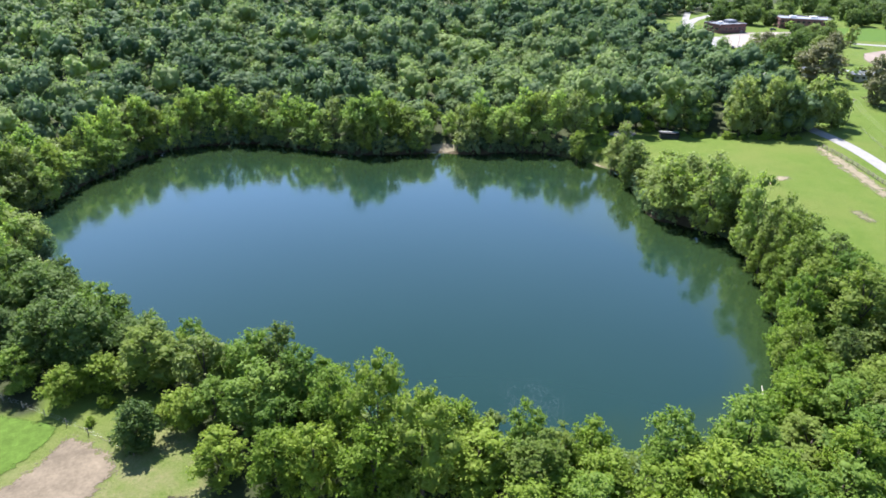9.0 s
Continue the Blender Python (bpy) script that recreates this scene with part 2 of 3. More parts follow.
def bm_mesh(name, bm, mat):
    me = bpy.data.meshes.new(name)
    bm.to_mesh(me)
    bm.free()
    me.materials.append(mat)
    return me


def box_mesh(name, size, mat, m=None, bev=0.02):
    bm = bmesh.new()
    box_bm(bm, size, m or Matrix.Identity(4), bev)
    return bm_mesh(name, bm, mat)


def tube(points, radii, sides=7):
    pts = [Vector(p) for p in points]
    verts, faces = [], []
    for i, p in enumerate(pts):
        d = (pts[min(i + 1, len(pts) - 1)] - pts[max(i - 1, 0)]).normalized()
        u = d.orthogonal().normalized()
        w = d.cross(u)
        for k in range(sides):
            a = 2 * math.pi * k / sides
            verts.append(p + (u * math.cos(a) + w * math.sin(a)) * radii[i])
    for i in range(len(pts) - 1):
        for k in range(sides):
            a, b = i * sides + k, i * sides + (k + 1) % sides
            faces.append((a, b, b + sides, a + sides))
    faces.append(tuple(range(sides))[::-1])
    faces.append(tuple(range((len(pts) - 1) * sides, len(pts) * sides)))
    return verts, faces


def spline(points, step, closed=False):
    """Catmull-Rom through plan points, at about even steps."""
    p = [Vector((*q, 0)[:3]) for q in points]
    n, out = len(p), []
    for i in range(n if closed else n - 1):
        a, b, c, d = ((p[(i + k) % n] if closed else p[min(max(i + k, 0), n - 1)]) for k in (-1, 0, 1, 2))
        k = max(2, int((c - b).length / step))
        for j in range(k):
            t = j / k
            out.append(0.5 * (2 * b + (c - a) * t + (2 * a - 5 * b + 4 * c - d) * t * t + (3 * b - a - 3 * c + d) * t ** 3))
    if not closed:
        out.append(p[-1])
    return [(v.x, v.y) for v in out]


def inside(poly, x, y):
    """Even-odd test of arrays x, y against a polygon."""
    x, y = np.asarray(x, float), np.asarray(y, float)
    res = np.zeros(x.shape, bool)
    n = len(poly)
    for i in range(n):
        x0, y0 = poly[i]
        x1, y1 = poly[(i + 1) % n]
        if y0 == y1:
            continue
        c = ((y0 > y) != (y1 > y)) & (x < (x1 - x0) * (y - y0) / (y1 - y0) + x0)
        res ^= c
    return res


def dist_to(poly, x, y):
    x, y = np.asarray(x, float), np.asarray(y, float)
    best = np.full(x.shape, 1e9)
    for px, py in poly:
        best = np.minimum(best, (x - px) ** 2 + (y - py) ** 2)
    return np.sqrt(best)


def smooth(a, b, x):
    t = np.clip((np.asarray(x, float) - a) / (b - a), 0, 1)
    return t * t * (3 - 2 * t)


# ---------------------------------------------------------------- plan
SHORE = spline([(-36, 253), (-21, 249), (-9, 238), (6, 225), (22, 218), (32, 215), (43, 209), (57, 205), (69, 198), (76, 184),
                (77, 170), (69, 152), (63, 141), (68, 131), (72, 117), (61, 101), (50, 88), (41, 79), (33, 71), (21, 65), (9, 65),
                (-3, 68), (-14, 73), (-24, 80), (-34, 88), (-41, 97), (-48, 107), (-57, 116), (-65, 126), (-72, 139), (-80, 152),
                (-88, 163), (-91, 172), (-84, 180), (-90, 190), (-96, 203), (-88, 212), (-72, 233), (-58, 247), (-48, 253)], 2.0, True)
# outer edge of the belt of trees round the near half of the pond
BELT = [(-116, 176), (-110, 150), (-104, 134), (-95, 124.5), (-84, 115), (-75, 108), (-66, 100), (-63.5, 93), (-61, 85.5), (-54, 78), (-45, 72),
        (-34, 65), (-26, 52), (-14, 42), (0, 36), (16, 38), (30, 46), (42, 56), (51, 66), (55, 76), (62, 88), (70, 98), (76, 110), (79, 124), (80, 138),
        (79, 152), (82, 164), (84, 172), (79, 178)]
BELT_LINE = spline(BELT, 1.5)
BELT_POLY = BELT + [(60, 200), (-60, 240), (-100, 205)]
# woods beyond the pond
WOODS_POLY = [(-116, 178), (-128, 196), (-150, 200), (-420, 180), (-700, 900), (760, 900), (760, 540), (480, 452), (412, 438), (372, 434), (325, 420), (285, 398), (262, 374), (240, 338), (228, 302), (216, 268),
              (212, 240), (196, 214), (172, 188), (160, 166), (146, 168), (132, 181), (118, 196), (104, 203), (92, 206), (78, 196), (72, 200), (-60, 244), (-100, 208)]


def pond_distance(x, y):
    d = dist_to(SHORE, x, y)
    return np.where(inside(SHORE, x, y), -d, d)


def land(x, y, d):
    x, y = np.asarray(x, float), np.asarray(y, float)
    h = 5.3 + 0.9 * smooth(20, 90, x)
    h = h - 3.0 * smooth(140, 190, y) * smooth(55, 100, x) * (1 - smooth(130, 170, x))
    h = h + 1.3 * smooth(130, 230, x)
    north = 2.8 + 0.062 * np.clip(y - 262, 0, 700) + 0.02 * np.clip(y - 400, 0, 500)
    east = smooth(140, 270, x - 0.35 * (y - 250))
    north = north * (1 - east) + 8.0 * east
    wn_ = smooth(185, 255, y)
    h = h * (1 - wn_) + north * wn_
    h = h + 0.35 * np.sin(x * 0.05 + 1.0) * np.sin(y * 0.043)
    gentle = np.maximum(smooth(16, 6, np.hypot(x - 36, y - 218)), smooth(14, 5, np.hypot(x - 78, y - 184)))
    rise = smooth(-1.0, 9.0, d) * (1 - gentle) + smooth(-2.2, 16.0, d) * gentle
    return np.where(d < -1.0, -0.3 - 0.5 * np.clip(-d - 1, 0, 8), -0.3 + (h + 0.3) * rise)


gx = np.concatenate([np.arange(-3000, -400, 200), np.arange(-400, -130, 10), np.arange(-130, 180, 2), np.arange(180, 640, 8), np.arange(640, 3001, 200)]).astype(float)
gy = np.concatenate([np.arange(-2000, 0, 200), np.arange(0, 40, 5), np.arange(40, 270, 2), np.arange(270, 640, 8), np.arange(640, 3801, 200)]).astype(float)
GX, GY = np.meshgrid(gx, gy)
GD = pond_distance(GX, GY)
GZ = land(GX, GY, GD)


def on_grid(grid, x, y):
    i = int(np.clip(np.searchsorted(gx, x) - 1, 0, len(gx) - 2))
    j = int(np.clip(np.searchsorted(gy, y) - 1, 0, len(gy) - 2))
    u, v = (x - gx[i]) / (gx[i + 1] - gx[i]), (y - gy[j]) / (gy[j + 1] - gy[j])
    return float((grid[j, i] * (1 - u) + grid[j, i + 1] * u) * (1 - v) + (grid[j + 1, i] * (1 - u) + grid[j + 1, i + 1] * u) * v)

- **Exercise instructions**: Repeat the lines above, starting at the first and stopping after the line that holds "return bm_mesh(name, bm, mat)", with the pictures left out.

- **Response to the exercise**:
9.0 s
Continue the Blender Python (bpy) script that recreates this scene with part 2 of 3. More parts follow.
def bm_mesh(name, bm, mat):
    me = bpy.data.meshes.new(name)
    bm.to_mesh(me)
    bm.free()
    me.materials.append(mat)
    return me


def box_mesh(name, size, mat, m=None, bev=0.02):
    bm = bmesh.new()
    box_bm(bm, size, m or Matrix.Identity(4), bev)
    return bm_mesh(name, bm, mat)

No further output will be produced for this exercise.